Consoles are located remotely via electro-pneumatic action. They are in the form of a horseshoe, and feature gaudy decoration with color-coded stop control tabs, plus numerous couplers and toy stops (such as sleigh bells, snare drum, klaxon, marimba). They often entertained audiences by rising dramatically from the orchestra pit to a thundering fanfare and brilliant illumination.

Double touch enables the player to play with different stops by applying extra pressure to the keys; thus solo voices and accompaniment could be played on the same manual. But perhaps the most notable feature of theatre organs is unification, which uses rank extension to create additional stops at different pitches.

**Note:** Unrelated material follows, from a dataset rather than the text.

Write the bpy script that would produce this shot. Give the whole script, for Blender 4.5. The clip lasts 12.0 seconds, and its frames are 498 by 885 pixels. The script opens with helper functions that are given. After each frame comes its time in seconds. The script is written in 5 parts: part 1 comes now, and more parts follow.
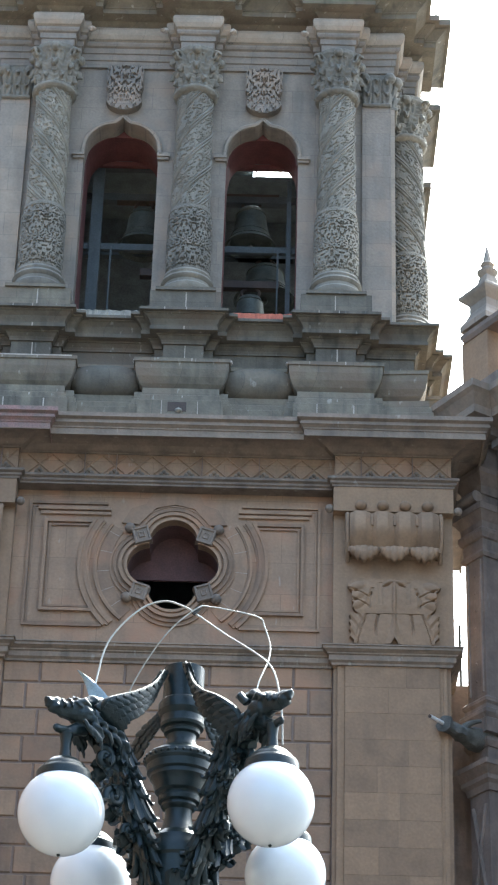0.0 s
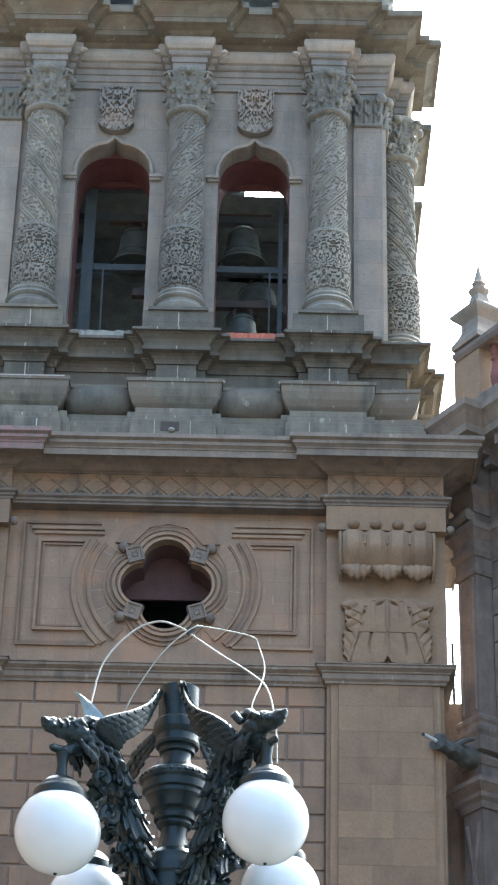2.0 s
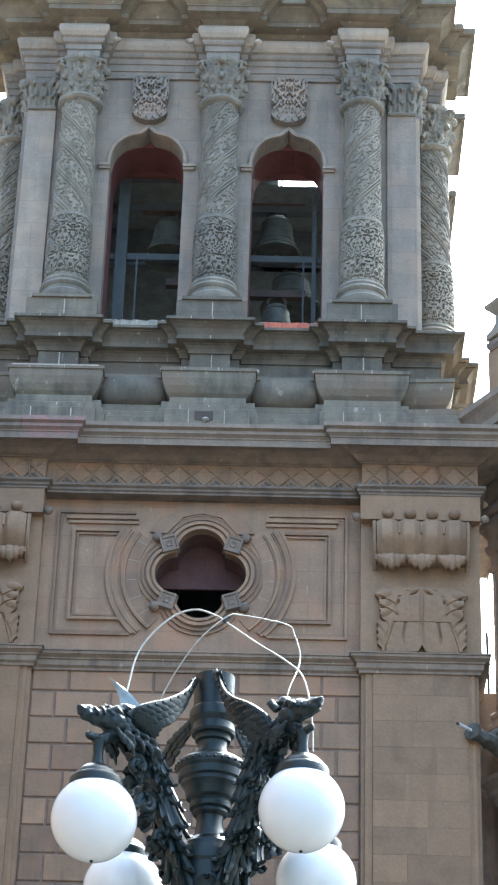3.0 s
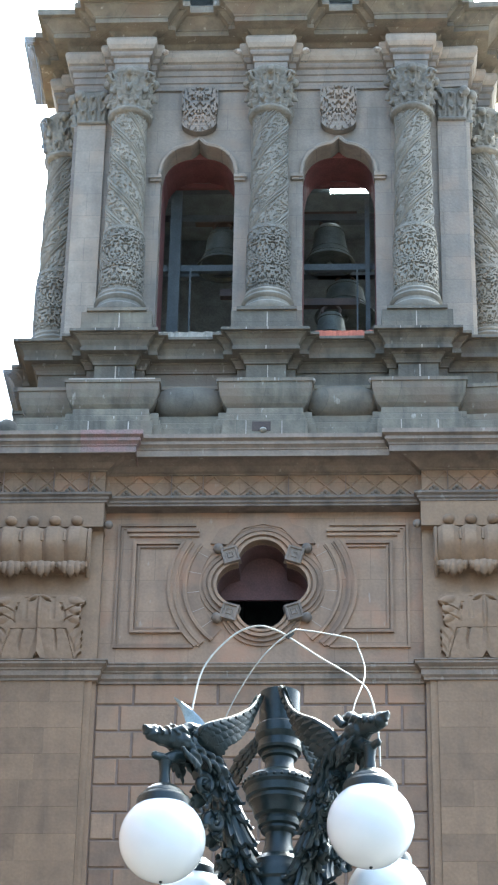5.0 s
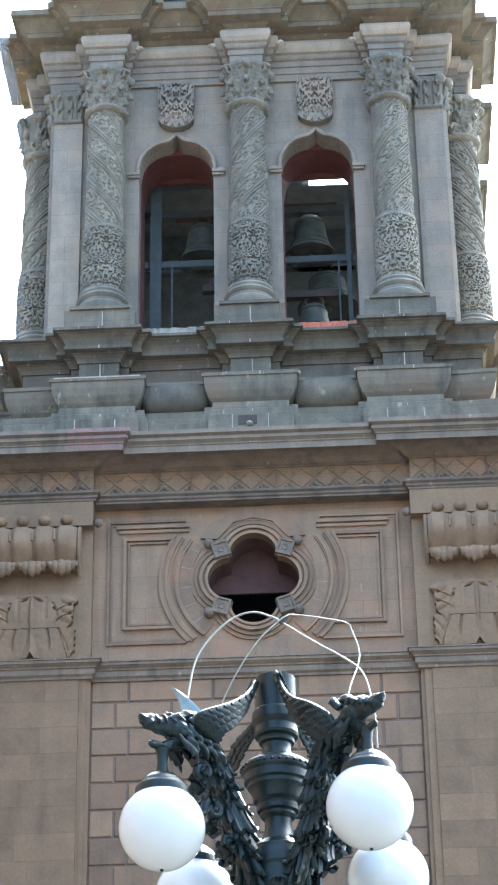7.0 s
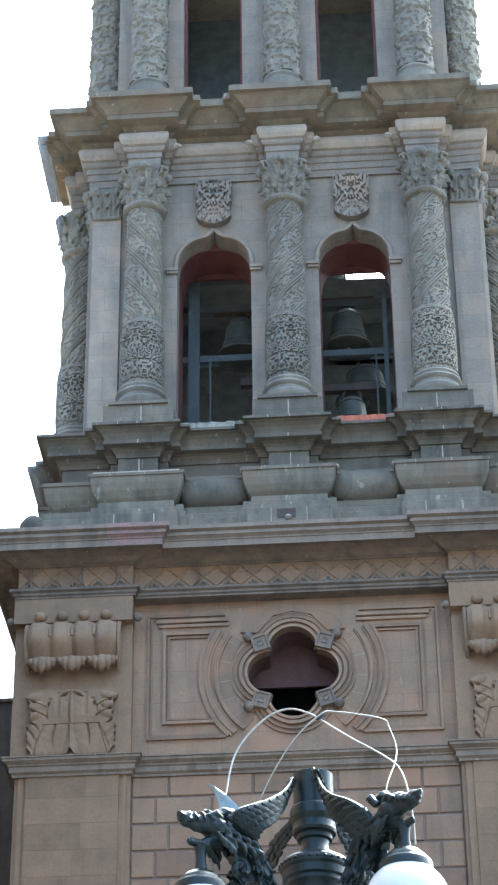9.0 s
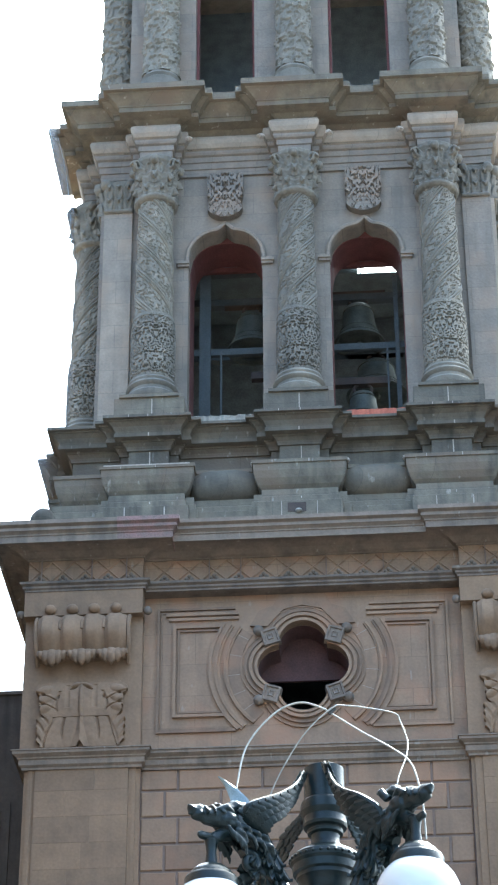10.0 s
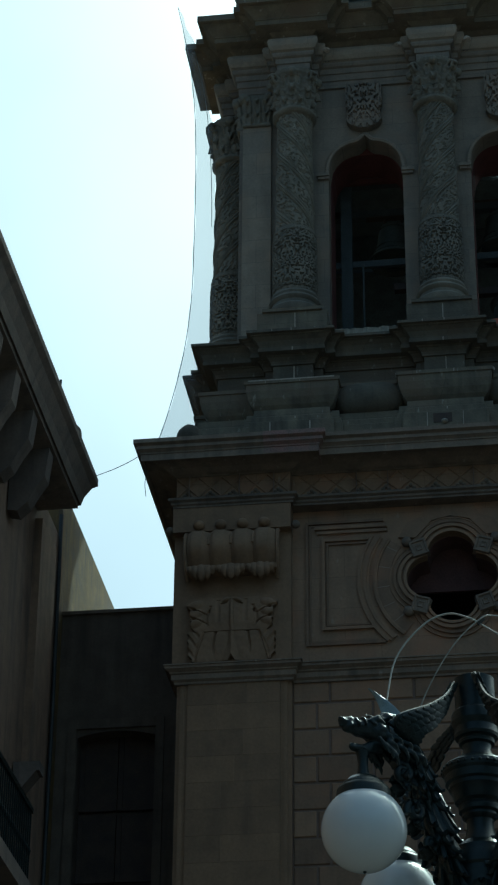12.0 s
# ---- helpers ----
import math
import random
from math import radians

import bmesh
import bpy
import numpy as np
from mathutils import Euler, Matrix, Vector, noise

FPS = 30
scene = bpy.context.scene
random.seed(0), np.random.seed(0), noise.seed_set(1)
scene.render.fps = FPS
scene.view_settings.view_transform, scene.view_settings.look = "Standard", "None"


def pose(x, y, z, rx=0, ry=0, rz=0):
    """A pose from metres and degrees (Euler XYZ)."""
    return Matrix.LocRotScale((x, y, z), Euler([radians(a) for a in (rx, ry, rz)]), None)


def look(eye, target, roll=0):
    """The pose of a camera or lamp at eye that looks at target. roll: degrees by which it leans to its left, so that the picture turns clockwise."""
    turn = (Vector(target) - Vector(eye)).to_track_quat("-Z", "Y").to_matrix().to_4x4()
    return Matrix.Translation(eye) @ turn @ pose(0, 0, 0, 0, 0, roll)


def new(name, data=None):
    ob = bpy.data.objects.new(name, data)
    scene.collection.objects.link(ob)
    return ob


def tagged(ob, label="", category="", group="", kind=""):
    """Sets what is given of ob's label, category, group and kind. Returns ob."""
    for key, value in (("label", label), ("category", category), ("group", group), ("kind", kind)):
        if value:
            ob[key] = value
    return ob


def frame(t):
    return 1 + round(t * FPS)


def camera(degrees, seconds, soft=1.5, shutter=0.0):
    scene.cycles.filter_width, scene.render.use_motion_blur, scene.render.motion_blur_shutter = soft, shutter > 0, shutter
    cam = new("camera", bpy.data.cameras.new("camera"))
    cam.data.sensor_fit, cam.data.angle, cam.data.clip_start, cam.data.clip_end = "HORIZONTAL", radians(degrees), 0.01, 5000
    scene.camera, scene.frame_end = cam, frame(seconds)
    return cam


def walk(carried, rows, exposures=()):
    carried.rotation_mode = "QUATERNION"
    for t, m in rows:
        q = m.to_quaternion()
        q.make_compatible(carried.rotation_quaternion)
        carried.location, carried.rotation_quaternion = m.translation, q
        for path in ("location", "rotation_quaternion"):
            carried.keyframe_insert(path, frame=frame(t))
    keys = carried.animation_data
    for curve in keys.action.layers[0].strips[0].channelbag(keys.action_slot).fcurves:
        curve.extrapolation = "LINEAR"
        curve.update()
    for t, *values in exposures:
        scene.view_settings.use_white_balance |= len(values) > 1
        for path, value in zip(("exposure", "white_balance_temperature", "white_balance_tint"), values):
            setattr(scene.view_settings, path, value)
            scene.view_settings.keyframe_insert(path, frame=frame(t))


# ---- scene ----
cam = camera(12.0, 12.0, 2.2)
PATH = [
    (0, (1.426, -32.778, 1.676), (1.41, -31.044, 2.672), 1.7),
    (0.5, (1.422, -32.818, 1.656), (1.414, -31.085, 2.653), 1.5),
    (1, (1.417, -32.857, 1.645), (1.413, -31.125, 2.645), 1.6),
    (1.5, (1.416, -32.878, 1.634), (1.409, -31.15, 2.641), 1.6),
    (2, (1.421, -32.879, 1.635), (1.411, -31.152, 2.645), 1.4),
    (2.5, (1.42, -32.859, 1.644), (1.405, -31.131, 2.65), 1.5),
    (3, (1.411, -32.87, 1.628), (1.373, -31.139, 2.63), 1.8),
    (3.2, (1.404, -32.885, 1.625), (1.354, -31.156, 2.63), 1.9),
    (4.8, (1.406, -32.839, 1.673), (1.326, -31.108, 2.671), 1.4),
    (5, (1.407, -32.847, 1.686), (1.32, -31.121, 2.692), 1.1),
    (5.5, (1.408, -32.901, 1.689), (1.324, -31.186, 2.714), 1.1),
    (6, (1.42, -32.901, 1.698), (1.341, -31.19, 2.731), 1.0),
    (6.5, (1.415, -32.863, 1.658), (1.337, -31.146, 2.68), 0.3),
    (7, (1.403, -32.814, 1.642), (1.327, -31.086, 2.646), -0.9),
    (7.5, (1.404, -32.882, 1.612), (1.316, -31.168, 2.639), -1.1),
    (7.7, (1.41, -32.928, 1.594), (1.317, -31.222, 2.633), -0.8),
    (9.5, (1.427, -32.913, 1.621), (1.316, -31.228, 2.692), -0.6),
    (10, (1.416, -32.9, 1.624), (1.301, -31.212, 2.69), -0.3),
    (10.5, (1.425, -32.892, 1.631), (1.293, -31.185, 2.665), -0.5),
    (11, (1.415, -32.906, 1.632), (1.221, -31.188, 2.638), 0.3),
    (11.5, (1.422, -32.891, 1.636), (1.201, -31.172, 2.634), 0.6),
    (12, (1.426, -32.892, 1.632), (1.185, -31.179, 2.635), 0.5),
]
EXPOSURES = [(0, 2.64, 5550, -2), (2, 2.72, 5500, -3), (3, 2.92, 5450, -3), (5.5, 3.08, 5420, -4), (7.5, 3.12, 5330, -4), (9.5, 2.88, 5300, -4), (10.5, 2.82, 5350, -4), (10.8, 2.08, 5480, -1), (11.1, 1.15, 5350, -9), (11.5, 0.10, 5100, -22), (12, -0.27, 5050, -23)]
walk(cam, [(t, look(eye, target, roll)) for t, eye, target, roll in PATH], EXPOSURES)

# ---------------------------------------------------------------- light
SUN_EL, SUN_AZ = 54.0, 30.0          # height, and degrees from +y towards +x
world = bpy.data.worlds.new("sky")
scene.world = world
world.use_nodes = True
wt = world.node_tree
sky = wt.nodes.new("ShaderNodeTexSky")
sky.sky_type = "NISHITA"
sky.sun_disc = False
sky.sun_elevation = radians(SUN_EL)
sky.sun_rotation = radians(SUN_AZ)
sky.air_density, sky.dust_density, sky.ozone_density = 1.0, 9.0, 1.0
# thin haze cloud, brighter and duller drifts of it
haze = wt.nodes.new("ShaderNodeTexNoise")
haze.inputs["Scale"].default_value = 2.6
haze.inputs["Detail"].default_value = 5.0
wc = wt.nodes.new("ShaderNodeTexCoord")
wt.links.new(wc.outputs["Generated"], haze.inputs["Vector"])
hr = wt.nodes.new("ShaderNodeMapRange")
hr.inputs["From Min"].default_value, hr.inputs["From Max"].default_value = 0.3, 0.7
hr.inputs["To Min"].default_value, hr.inputs["To Max"].default_value = 0.9, 1.25
wt.links.new(haze.outputs[0], hr.inputs["Value"])
hm = wt.nodes.new("ShaderNodeVectorMath")
hm.operation = "SCALE"
wt.links.new(sky.outputs[0], hm.inputs[0])
wt.links.new(hr.outputs[0], hm.inputs["Scale"])
wt.links.new(hm.outputs[0], wt.nodes["Background"].inputs[0])
wt.nodes["Background"].inputs[1].default_value = 0.15
sun = new("sun", bpy.data.lights.new("sun", "SUN"))
sun.data.energy, sun.data.angle, sun.data.color = 2.4, radians(0.6), (1.0, 0.95, 0.87)
_a, _e = radians(SUN_AZ), radians(SUN_EL)
sun.matrix_world = look((60 * math.sin(_a), 60 * math.cos(_a), 90), (60 * math.sin(_a) - math.sin(_a) * math.cos(_e), 60 * math.cos(_a) - math.cos(_a) * math.cos(_e), 90 - math.sin(_e)))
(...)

For example, a 4' stop can be created from an 8' rank by adding an octave above; the 8' stop then excludes the top octave, and the 4' stop the bottom octave. Similarly, a 16' stop can be created from an 8' rank by adding an octave below. Using this means, more stops can be created from a given number of pipes, albeit with some limitations; this is particularly important with the limited space in which such organs operated.

Although more economical in the number of pipes than a classical organ, in theatre organs these tend to be of larger scale and operate under higher wind pressures. They include the diaphone (invented by Hope-Jones, and subsequently used in fog horns). However, pipework is hidden behind decorative grilles and enclosed in swell boxes, which affects both quality and quantity of sound.

The characteristic sound is the Tibia Clausa (a hooting flute stop, also introduced by Hope-Jones), rather than the Principal. Other pipe stops are mainly imitative of orchestral instruments, and there are also many percussion stops and other sound effects. Theatre organs have a heavy Tremulant, giving them their characteristic exaggerated vibrato.